Target Corp. eliminated some stock payouts normally given to top executives as penalty for the company's failed expansion in Canada, a regulatory filing showed Monday.
The move dented the portfolios of Target's leaders since they won't have shares they might have otherwise received as part of their 2014 compensation. Their base pay wasn't affected by the move, and most of the executives took home more in salary and bonuses last year than in 2013.
The problems in Canada even reduced compensation to Gregg Steinhafel, the former chief executive who was ousted last May.
New CEO Brian Cornell, who joined the Minneapolis-based retailer in August, took home $809,000 in base salary, bonuses and other compensation.
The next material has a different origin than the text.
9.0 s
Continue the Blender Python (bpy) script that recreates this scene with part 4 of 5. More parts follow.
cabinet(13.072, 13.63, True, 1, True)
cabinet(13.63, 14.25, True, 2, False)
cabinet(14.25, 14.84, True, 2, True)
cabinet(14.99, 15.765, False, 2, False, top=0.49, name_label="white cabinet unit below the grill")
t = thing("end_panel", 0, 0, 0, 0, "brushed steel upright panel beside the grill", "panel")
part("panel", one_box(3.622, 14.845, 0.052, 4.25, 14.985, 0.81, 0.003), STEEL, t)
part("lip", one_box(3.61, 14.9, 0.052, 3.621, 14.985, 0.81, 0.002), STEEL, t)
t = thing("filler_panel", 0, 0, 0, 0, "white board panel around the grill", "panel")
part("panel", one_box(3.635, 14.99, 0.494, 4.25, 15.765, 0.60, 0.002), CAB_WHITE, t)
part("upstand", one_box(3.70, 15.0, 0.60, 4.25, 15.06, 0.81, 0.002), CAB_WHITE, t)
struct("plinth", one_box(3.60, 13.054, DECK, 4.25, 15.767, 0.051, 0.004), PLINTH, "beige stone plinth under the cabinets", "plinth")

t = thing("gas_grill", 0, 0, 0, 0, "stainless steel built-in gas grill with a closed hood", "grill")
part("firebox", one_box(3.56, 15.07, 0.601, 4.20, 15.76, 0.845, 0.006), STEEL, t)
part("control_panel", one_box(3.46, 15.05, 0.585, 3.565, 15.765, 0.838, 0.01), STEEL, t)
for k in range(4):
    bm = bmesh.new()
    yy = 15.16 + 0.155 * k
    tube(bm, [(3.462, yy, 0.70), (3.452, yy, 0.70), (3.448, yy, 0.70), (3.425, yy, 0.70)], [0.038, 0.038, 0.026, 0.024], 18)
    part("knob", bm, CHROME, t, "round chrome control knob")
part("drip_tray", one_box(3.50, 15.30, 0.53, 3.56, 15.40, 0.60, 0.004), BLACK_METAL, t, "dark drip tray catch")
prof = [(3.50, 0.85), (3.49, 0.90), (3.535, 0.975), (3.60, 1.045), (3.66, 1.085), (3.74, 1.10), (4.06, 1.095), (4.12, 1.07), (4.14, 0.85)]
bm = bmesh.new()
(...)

That does not include $27 million in stock awards Target gave him, including $14 million in a "make-whole grant" to replace the stock awards he forfeited when he left PepsiCo Inc. to come to Target. Those and other stock awards were not included in his compensation for last year because they had not yet been exercised or vested.
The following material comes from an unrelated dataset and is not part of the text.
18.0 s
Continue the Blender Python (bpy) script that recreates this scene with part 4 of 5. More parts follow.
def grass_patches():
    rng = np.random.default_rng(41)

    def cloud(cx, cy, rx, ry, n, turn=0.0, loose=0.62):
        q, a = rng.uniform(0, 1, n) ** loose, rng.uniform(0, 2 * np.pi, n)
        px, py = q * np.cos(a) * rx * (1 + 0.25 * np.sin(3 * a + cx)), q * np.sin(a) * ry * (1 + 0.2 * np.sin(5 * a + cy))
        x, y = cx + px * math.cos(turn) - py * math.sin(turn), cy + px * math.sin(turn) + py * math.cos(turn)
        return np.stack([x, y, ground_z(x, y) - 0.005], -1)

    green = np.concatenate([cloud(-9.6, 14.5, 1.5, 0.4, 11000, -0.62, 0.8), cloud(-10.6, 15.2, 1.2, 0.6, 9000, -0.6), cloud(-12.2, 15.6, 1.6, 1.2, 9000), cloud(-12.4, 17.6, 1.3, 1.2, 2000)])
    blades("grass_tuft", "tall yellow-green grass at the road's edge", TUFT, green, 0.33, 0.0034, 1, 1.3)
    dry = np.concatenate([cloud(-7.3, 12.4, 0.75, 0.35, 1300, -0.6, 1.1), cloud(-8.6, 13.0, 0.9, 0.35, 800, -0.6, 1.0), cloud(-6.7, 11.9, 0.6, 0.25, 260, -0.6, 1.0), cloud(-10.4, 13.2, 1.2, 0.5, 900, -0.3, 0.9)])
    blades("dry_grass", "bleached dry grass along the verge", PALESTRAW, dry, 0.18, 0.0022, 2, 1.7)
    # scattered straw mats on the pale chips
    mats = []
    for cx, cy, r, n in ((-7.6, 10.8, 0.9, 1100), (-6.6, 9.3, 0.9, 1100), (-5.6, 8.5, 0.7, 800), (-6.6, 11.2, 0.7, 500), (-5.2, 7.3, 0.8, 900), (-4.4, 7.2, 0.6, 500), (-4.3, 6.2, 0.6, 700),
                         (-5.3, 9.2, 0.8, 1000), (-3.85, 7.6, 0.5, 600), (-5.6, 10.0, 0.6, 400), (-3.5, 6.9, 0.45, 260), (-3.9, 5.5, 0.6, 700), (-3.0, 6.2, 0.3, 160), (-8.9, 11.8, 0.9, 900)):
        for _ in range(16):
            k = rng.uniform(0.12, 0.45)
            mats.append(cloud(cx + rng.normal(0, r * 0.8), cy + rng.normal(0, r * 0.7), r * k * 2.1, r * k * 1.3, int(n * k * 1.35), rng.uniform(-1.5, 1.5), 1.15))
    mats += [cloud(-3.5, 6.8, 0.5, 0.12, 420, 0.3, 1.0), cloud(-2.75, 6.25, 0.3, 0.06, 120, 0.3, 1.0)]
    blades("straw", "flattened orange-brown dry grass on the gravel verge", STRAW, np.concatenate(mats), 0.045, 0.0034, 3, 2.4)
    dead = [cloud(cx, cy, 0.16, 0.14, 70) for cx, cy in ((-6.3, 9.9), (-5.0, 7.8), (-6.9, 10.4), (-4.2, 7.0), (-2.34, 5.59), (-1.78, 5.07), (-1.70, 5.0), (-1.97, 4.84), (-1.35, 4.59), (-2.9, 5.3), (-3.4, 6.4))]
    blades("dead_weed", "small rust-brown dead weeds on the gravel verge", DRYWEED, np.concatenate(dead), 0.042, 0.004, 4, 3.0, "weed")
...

In 2014, Steinhafel received about $865,000 in base salary and a two-year severance package that will begin this year. Like other top officers, the short-term incentive benefit that he was eligible for last year was eliminated as penalty for the failed expansion in Canada. That amounted to about $10 million in stock value.
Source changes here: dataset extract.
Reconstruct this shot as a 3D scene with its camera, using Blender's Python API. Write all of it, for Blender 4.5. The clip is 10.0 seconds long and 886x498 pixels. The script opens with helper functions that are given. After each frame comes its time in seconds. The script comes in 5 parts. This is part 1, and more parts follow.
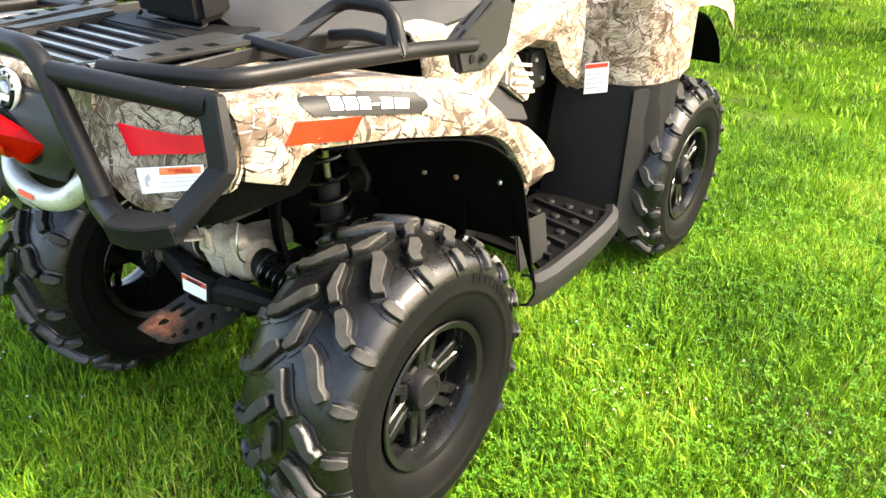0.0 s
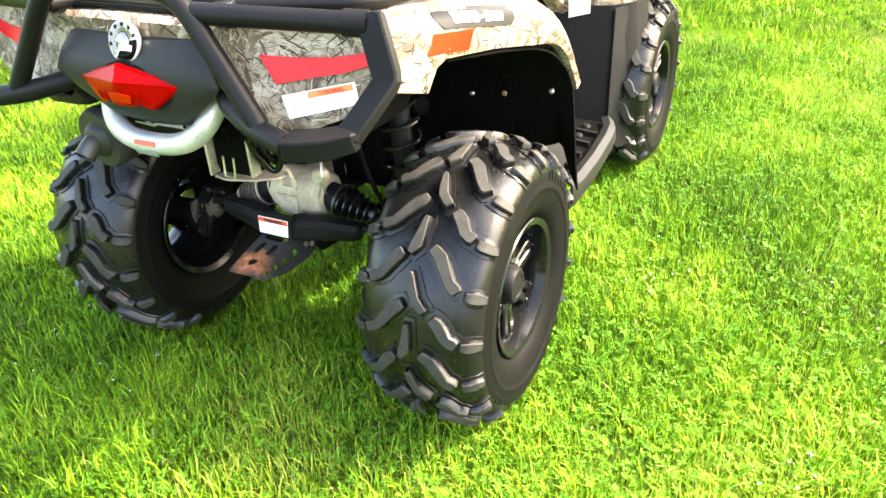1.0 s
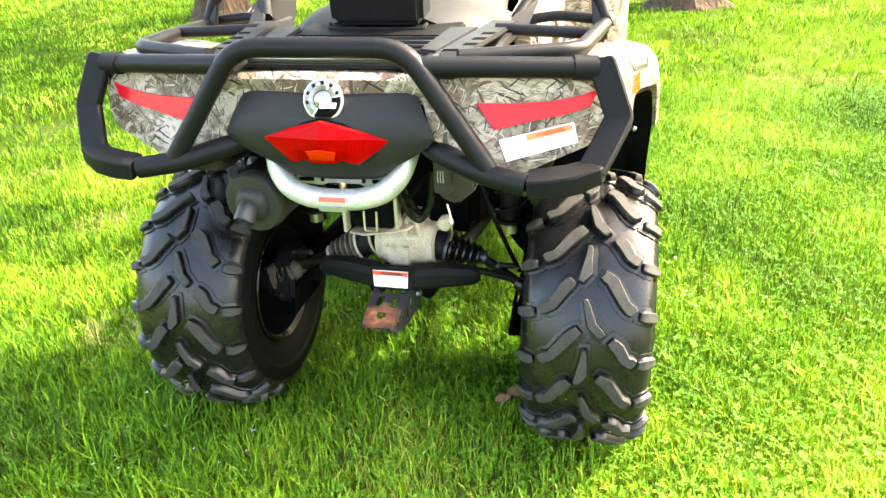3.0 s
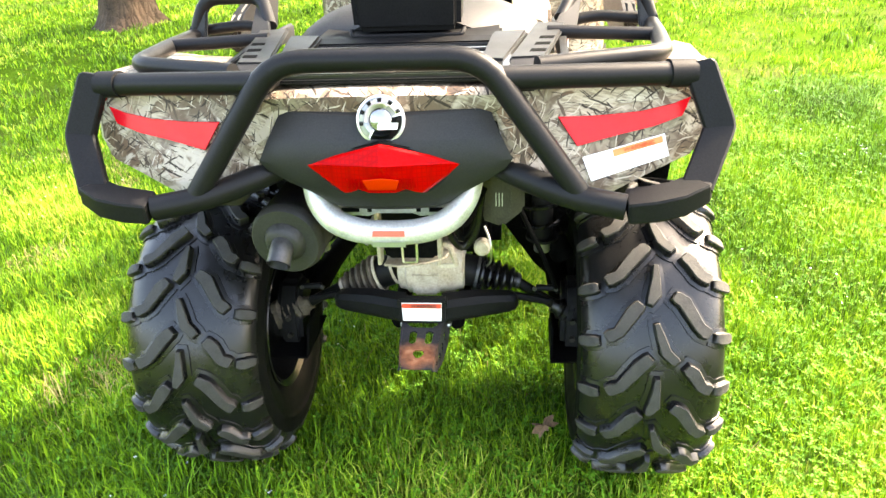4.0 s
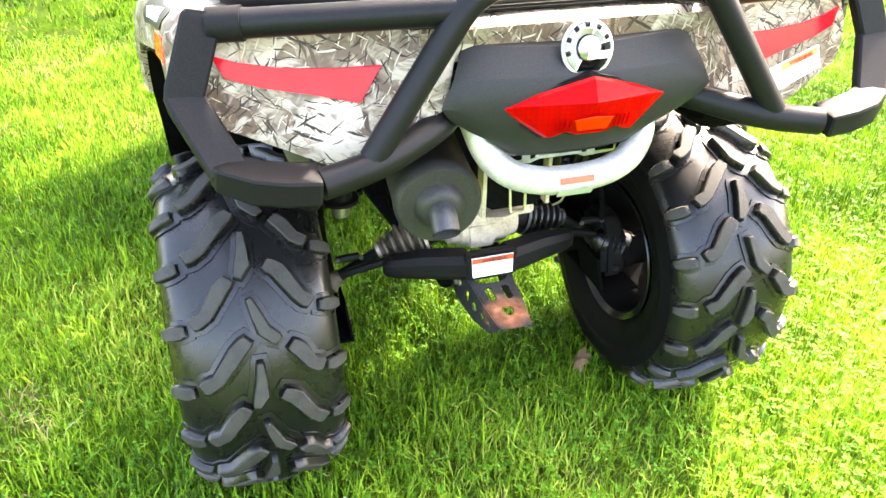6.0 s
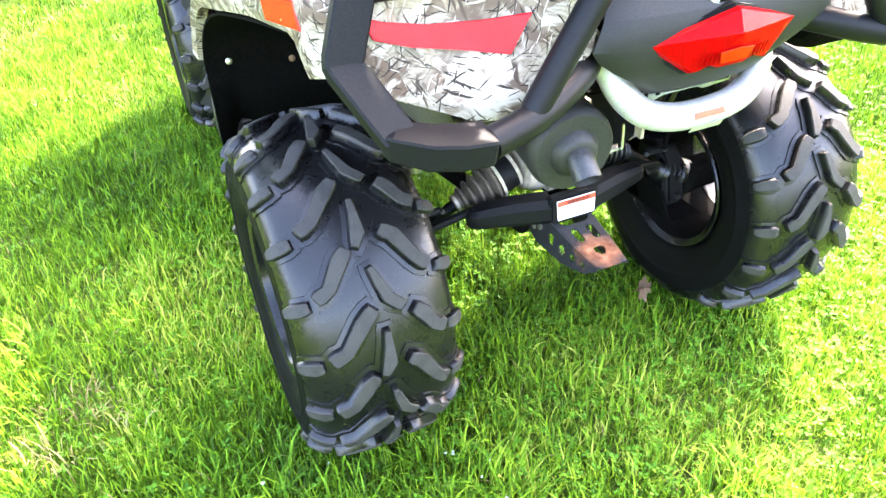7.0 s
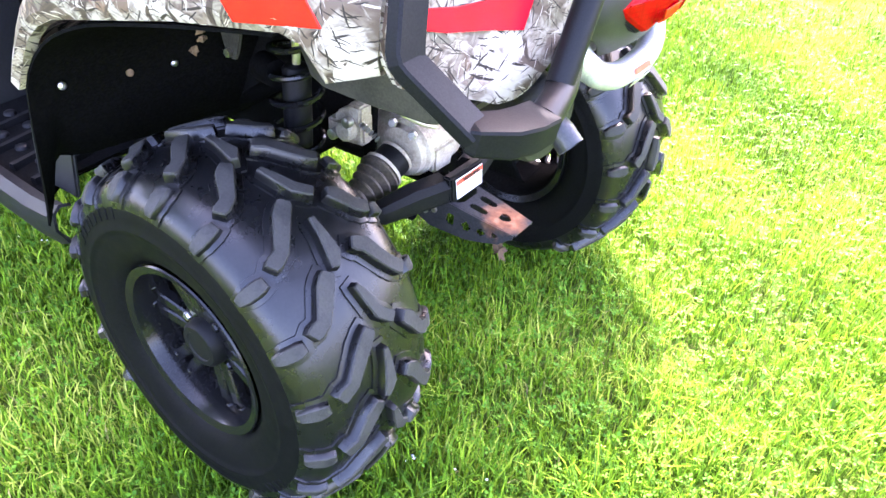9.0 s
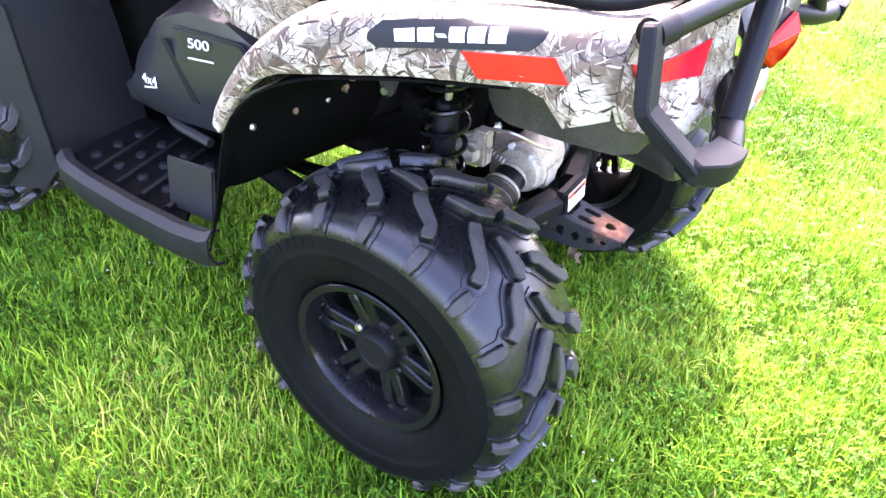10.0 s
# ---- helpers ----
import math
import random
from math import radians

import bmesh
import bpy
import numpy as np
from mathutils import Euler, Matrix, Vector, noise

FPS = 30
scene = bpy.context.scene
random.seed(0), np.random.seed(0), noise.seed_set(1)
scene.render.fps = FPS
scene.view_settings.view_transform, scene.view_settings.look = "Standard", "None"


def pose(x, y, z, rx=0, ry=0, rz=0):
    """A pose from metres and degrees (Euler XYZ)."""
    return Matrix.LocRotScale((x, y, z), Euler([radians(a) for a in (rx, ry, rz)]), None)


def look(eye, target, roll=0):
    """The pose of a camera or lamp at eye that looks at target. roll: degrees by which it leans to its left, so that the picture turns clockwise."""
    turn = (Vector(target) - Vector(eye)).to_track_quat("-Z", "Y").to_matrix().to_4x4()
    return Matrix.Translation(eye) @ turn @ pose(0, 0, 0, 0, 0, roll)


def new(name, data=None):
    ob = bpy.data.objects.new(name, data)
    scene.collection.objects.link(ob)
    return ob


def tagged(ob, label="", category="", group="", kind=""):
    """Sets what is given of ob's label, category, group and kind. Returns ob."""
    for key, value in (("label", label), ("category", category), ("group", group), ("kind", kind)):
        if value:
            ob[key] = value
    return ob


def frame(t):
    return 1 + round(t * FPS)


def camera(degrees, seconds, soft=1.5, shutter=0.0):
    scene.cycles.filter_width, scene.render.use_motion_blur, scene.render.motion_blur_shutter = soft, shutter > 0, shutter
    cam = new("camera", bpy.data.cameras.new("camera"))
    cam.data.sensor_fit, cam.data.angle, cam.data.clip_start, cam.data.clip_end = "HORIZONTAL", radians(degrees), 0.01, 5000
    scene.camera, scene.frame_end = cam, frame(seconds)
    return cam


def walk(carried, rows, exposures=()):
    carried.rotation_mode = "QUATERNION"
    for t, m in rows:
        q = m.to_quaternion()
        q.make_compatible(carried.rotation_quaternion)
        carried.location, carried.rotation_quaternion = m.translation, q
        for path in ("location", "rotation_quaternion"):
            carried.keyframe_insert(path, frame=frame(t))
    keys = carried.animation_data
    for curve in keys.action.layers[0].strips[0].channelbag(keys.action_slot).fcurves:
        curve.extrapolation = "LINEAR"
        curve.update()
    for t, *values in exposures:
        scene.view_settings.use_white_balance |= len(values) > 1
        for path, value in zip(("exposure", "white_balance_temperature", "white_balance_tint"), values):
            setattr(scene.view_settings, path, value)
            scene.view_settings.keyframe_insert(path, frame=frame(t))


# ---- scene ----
cam = camera(61.0, 10.0)
PATH = [
    (0, (1.317, -0.96, 1.306), (0.255, 0.449, 0.364), 0.1),
    (0.5, (1.265, -1.216, 1.303), (0.316, 0.24, 0.312), -2.5),
    (1, (1.097, -1.327, 1.28), (0.277, 0.183, 0.255), -3.5),
    (1.5, (0.878, -1.378, 1.291), (0.164, 0.177, 0.254), -1.4),
    (2, (0.708, -1.522, 1.297), (0.131, 0.095, 0.27), -0.1),
    (2.5, (0.604, -1.64, 1.305), (0.132, 0.065, 0.372), 1.0),
    (3, (0.505, -1.623, 1.303), (0.07, 0.106, 0.396), -2.8),
    (3.2, (0.423, -1.569, 1.299), (0.007, 0.16, 0.384), -5.2),
    (4.3, (0.132, -1.494, 1.287), (0.026, 0.289, 0.388), -2.1),
    (4.5, (0.061, -1.506, 1.299), (0.028, 0.286, 0.413), -2.7),
    (5, (-0.172, -1.542, 1.295), (0.03, 0.229, 0.389), -2.1),
    (5.2, (-0.231, -1.534, 1.283), (0.04, 0.215, 0.352), -0.9),
    (6.3, (-0.532, -1.199, 1.241), (0.018, 0.362, 0.118), 0.9),
    (6.5, (-0.56, -1.178, 1.241), (-0.011, 0.358, 0.083), 0.9),
    (7, (-0.725, -1.152, 1.254), (-0.088, 0.317, 0.055), -2.0),
    (7.5, (-0.927, -1.151, 1.258), (-0.097, 0.213, 0.053), -0.7),
    (8, (-0.969, -1.026, 1.222), (0.142, 0.205, 0.104), 3.4),
    (8.5, (-1.001, -0.878, 1.231), (0.313, 0.116, 0.098), 4.1),
    (9, (-1.052, -0.824, 1.225), (0.248, 0.087, 0.009), 3.8),
    (9.5, (-1.186, -0.692, 1.25), (0.079, 0.201, -0.016), 4.0),
    (10, (-1.345, -0.607, 1.324), (0.024, 0.205, 0.112), 4.1),
]
EXPOSURES = [(0.0, 2.95, 7500, 10), (0.5, 3.0, 7500, 10), (1.0, 3.55, 7600, 10), (2.5, 3.75, 7900, 10), (5.0, 3.9, 8000, 14), (6.5, 4.55, 7500, 18), (7.0, 4.65, 6900, 20), (7.5, 4.65, 6450, 24), (8.5, 4.75, 6350, 40), (9.5, 4.35, 6400, 36), (10.0, 4.45, 6400, 38)]
walk(cam, [(t, look(eye, target, roll)) for t, eye, target, roll in PATH], EXPOSURES)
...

Other company officers forfeited stock awards valued at around $3.5 million to $6 million.
Facing pressure from shareholders in recent years, Target's board has moved to better tie executive compensation to the performance of the company — especially after concerns were raised about Steinhafel's high level of pay compared with his peers. In 2013, the retailer received such 52 percent approval for its executive compensation plan in the "say on pay" vote. But after the board made changes to link pay more closely to performance, shareholders gave the company higher marks with 78 percent approval last year.
In the filing, called a proxy statement, Target's board said the decision to shutter Target's 133 stores in Canada earlier this year after less than two years of operating them was the right thing to do. But, in accordance with the terms of the plans, board members decided executives should forfeit some long-term and short-term compensation as a penalty.